Considering the many variables that can affect the outcome and profit of a business, inherent risks must be reduced to calculated risks and possibilities that might work best for the business.
Try and Test
Taking a conservative approach to new or updated products and services through a series of trying and testing can significantly reduce risk for a small business. Rather than putting all eggs in one basket, testing the market for acceptance allows a business to judge the possible future effects of what is being offered or what is considered to be offered at a later date.
The expression...ripple then splash...is an analogy to try and test. This is basically testing the water with an idea to obtain customer reactions before investing valuable financial and manpower resources. A business can then judge if the ripple is what was expected. Was it smaller or larger, negative or positive? From this type of test, adjustments can then be made to products, services, marketing, personnel, etc.
Try and testing can be repeated numerous times until the right recipe is found. When everything is in place, then the time is right to make a big move. Throw a pebble, make a ripple. If the ripple worked as expected, then a boulder can be thrown to make a splash!
There is nothing that can compare to obtaining relevant feedback from customers and prospects. Seek their input and advice. Owners, managers, and employees have their own ideas, but it's customers who purchase and ultimately pay the bills for a business. Ask them what they want.
Feedback can be received by simply talking to customers and prospects, emailing questionnaires, or following up with a quick call to more elaborate forms of feedback such as focus groups or secret shoppers. Whatever method of data collection used, the feedback received can aid in lowering a business risk by offering products and services that customers want. Customers purchase benefits and seek solutions to their problems. These might not necessarily be the benefits and solutions that the business thinks they want. The only way to find out for sure is to ask and seek feedback...another risk reducer.
There is nothing like success and there are a multitude of successful businesses in any industry in any location. Therefore, businesses should imitate success. This doesn't mean simply trying to become a mirror image of a successful business, but it does mean taking the best ideas of many successful businesses and putting them together to form a successful business plan. Imitating success is an excellent method to not only reduce business risk while at the same time planting the seeds for future success in one's own business.

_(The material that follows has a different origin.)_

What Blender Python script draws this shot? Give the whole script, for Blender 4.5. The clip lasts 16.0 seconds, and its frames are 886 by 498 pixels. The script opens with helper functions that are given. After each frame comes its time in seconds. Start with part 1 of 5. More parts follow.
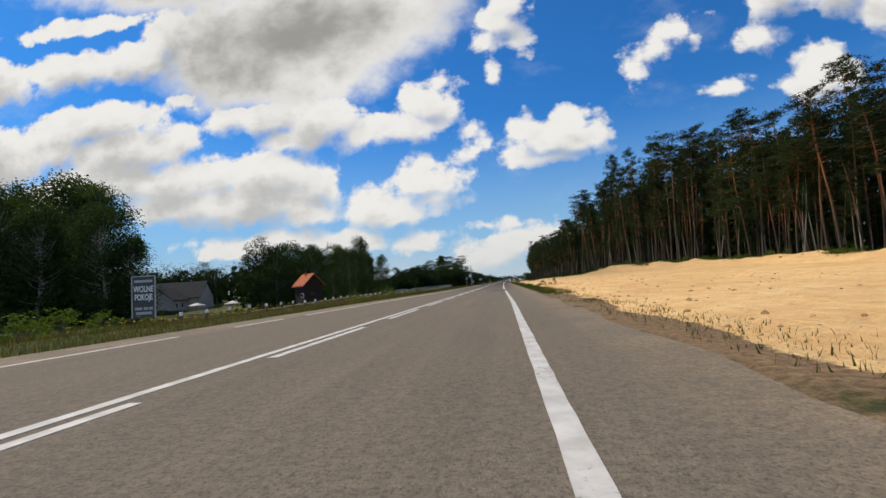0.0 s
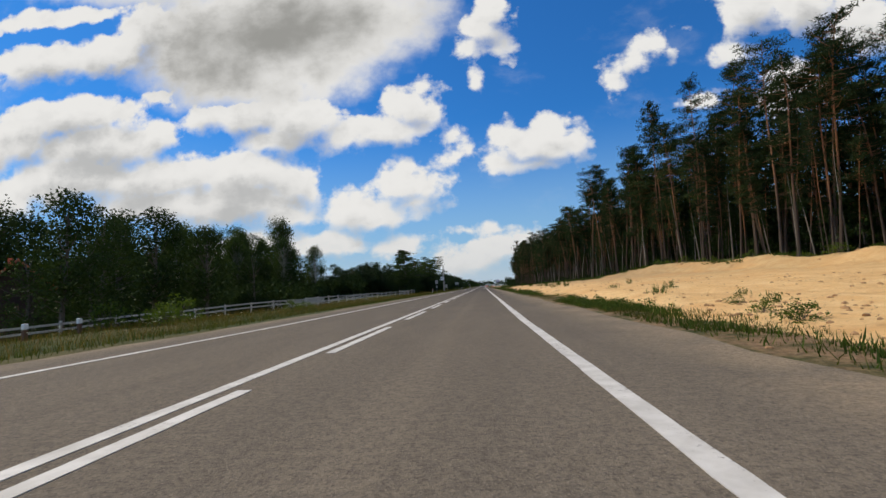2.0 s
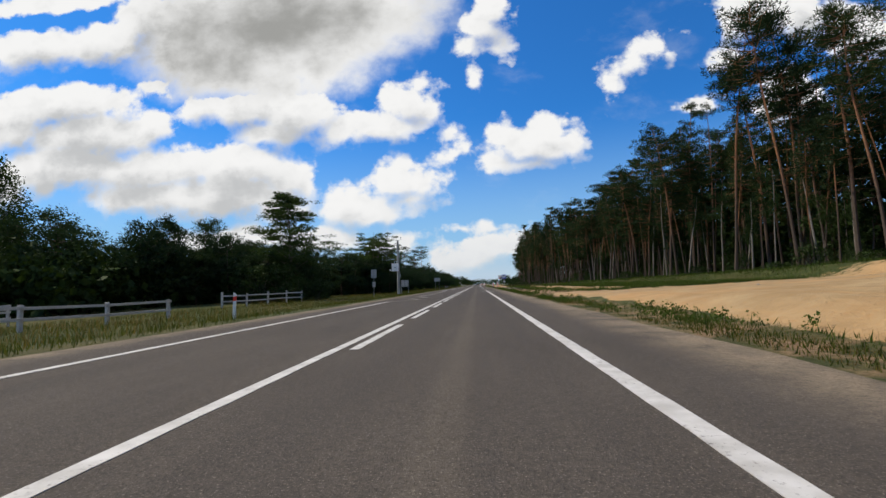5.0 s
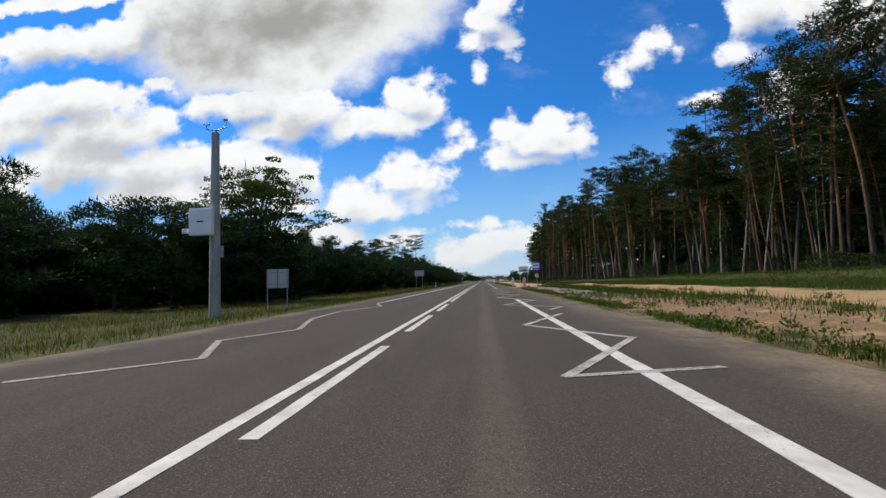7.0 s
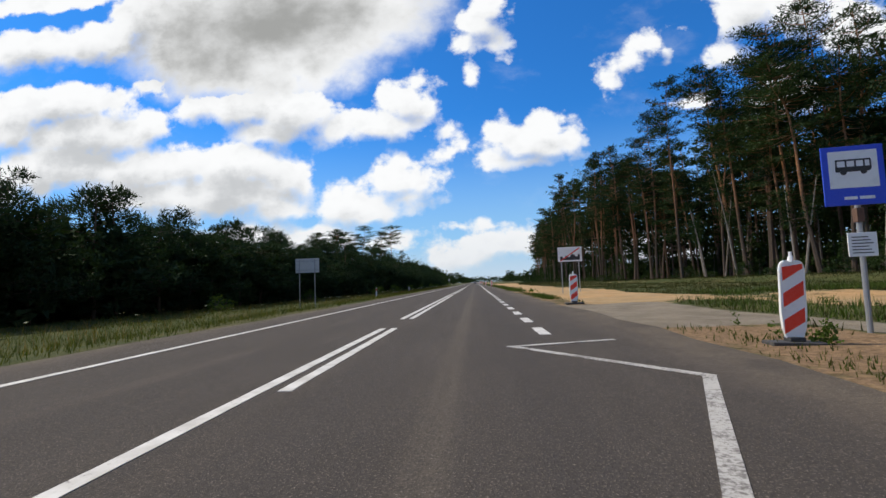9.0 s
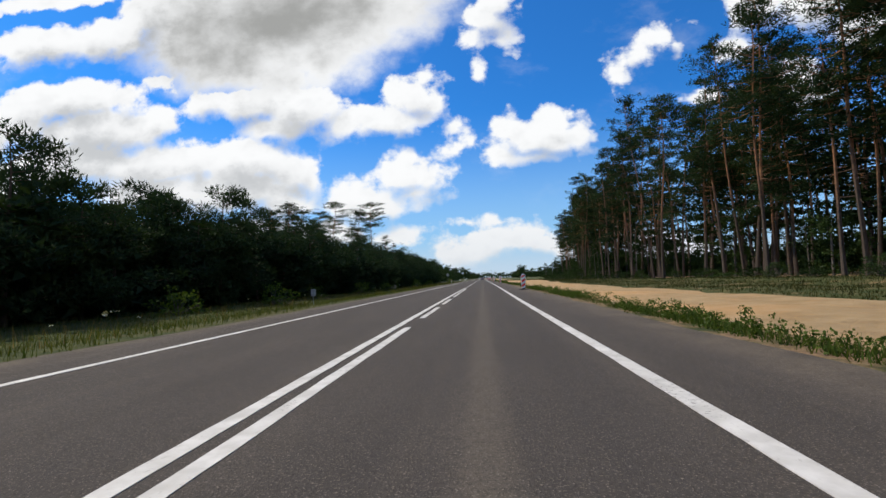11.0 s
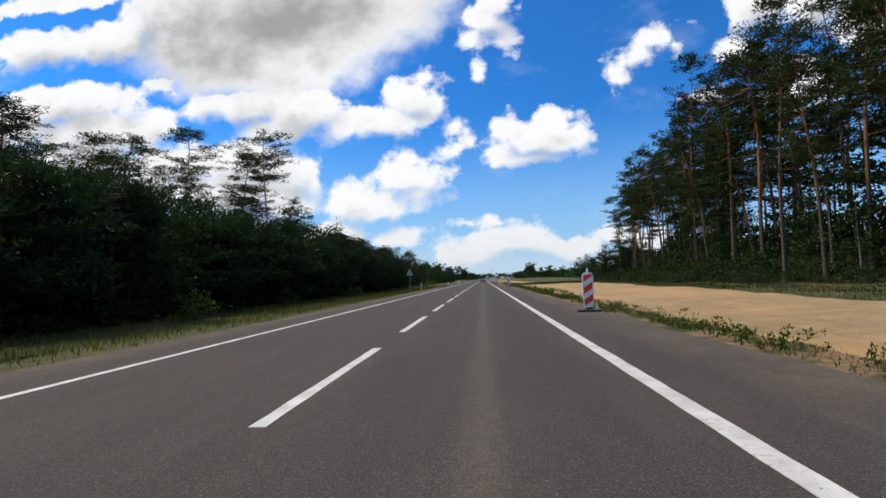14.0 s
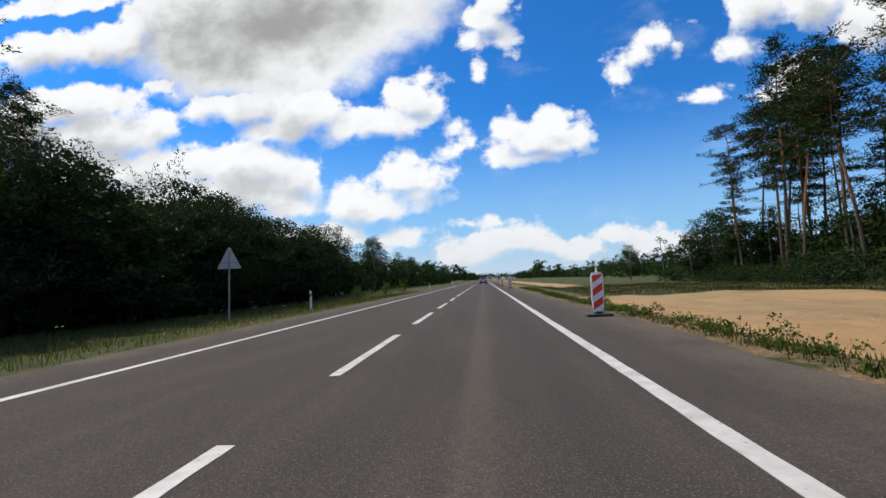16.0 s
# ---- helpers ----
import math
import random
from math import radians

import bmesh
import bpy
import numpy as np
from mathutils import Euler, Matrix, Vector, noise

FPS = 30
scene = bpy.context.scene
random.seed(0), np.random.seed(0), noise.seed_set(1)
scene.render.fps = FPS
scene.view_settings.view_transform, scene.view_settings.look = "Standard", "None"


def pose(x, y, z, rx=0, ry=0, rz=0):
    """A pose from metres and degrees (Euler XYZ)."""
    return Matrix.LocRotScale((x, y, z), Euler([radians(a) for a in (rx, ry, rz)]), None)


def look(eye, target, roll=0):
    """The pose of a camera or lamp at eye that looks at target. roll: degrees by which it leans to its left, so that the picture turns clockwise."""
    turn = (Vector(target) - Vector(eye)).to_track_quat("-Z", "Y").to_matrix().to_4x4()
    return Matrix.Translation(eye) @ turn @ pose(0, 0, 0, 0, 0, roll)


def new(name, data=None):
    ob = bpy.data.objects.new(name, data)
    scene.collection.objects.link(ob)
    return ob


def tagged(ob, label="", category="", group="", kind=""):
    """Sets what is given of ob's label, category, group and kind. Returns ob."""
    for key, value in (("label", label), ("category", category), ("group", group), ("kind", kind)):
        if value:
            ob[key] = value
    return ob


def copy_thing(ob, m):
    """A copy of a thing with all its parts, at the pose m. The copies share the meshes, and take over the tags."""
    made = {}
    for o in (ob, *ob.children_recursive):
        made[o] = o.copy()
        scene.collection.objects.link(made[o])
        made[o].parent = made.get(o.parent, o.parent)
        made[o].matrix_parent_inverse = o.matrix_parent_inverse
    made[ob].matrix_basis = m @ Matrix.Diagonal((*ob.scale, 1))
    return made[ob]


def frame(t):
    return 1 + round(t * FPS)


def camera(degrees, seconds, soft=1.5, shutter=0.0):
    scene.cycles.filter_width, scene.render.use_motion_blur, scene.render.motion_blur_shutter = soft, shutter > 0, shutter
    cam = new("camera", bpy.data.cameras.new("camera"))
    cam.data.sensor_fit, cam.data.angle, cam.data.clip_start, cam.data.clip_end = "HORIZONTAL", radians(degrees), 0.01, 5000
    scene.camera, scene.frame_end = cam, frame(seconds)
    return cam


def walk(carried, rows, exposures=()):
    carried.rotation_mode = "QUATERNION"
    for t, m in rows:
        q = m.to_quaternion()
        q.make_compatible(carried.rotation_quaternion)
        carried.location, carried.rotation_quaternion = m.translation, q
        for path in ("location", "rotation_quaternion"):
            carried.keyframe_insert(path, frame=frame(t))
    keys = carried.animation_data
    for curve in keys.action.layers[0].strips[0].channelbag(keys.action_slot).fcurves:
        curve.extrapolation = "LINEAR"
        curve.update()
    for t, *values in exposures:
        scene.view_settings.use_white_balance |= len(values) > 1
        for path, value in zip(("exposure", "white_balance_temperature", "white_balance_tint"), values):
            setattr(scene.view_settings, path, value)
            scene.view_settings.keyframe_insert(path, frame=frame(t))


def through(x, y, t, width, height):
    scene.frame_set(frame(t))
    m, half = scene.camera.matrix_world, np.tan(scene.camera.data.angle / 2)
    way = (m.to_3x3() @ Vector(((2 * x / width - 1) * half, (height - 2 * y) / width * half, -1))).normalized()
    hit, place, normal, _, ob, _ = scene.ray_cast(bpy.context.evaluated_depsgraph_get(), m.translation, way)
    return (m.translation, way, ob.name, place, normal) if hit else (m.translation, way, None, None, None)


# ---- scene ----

# ---------------------------------------------------------------- camera
cam = camera(88.0, 16.0, soft=1.5, shutter=0.0)
PATH = [
    (0, (3.687, 0.641, 0.895), (3.435, 2.619, 1.05), -3.7),
    (0.5, (3.441, 12.269, 0.882), (3.213, 14.249, 1.04), -3.7),
    (1, (3.094, 24.026, 0.891), (2.889, 26.01, 1.043), -3.9),
    (1.5, (2.907, 36.132, 0.884), (2.721, 38.117, 1.045), -3.3),
    (2, (2.645, 48.438, 0.894), (2.48, 50.424, 1.063), -2.9),
    (2.5, (2.475, 60.912, 0.896), (2.333, 62.9, 1.061), -2.5),
    (3, (2.426, 73.477, 0.902), (2.295, 75.466, 1.055), -2.2),
    (3.5, (2.422, 86.032, 0.934), (2.288, 88.021, 1.094), -1.8),
    (6, (2.044, 149.064, 0.964), (1.889, 151.053, 1.115), -1.7),
    (6.5, (1.975, 161.611, 0.993), (1.806, 163.599, 1.137), -1.5),
    (7, (1.881, 173.875, 1.017), (1.715, 175.863, 1.159), -1.6),
    (7.5, (1.824, 185.929, 1.031), (1.681, 187.919, 1.177), -1.7),
    (8, (1.943, 197.962, 1.04), (1.816, 199.953, 1.188), -1.8),
    (8.5, (2.107, 210.066, 1.053), (1.981, 212.056, 1.206), -2.1),
    (9, (2.299, 222.214, 1.052), (2.164, 224.204, 1.201), -2.1),
    (11.5, (1.925, 282.953, 1.037), (1.756, 284.942, 1.168), -1.8),
    (12, (1.972, 294.962, 1.076), (1.804, 296.95, 1.212), -1.7),
    (12.5, (2.034, 306.889, 1.113), (1.871, 308.877, 1.252), -1.8),
    (13, (2.082, 318.611, 1.133), (1.916, 320.599, 1.273), -1.6),
    (13.5, (2.001, 330.251, 1.151), (1.835, 332.239, 1.29), -1.7),
    (14, (2.002, 341.915, 1.154), (1.835, 343.903, 1.29), -2.1),
    (14.5, (2.032, 353.364, 1.159), (1.859, 355.351, 1.3), -2.2),
    (15, (1.985, 364.724, 1.18), (1.806, 366.711, 1.312), -2.2),
    (15.5, (1.985, 376.114, 1.177), (1.812, 378.103, 1.309), -2.2),
    (16, (2.068, 387.666, 1.165), (1.897, 389.654, 1.303), -2.3),
]
walk(cam, [(t, look(eye, target, roll)) for t, eye, target, roll in PATH],
     exposures=[(0, -0.40, 6900, 9), (1.5, -0.44, 6850, 9), (3.0, -0.46, 6750, 9), (4.6, -0.32, 6700, 9), (6.0, -0.22, 6600, 9), (9.0, -0.18, 6550, 9), (16.0, -0.18, 6500, 9)])

# ---------------------------------------------------------------- node helpers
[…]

Reinventing the wheel takes time, money, and effort and with it produces a certain amount of risk. Successful businesses have already gone through a process of finding the key ingredients important to success. Businesses should use those experiences (time, money, and effort) to produce their own positive results.
Capitalize on Strengths
While a business might offer many products or services, some undoubtedly stand out as being superior and profitable. While it is important for a business to improve on its weaknesses, concentrating on the strengths of a business can produce faster, positive results. Knowing a product or service well, how to market, and price these products or services while satisfying the needs of customers contributes to risk reduction.
Small businesses are confronted with daily decisions. It is how these decisions are made and what decisions are made that will contribute to the success or failure of the business. Trying and testing are important factors when decisions are made, and how those results will affect the success of a business.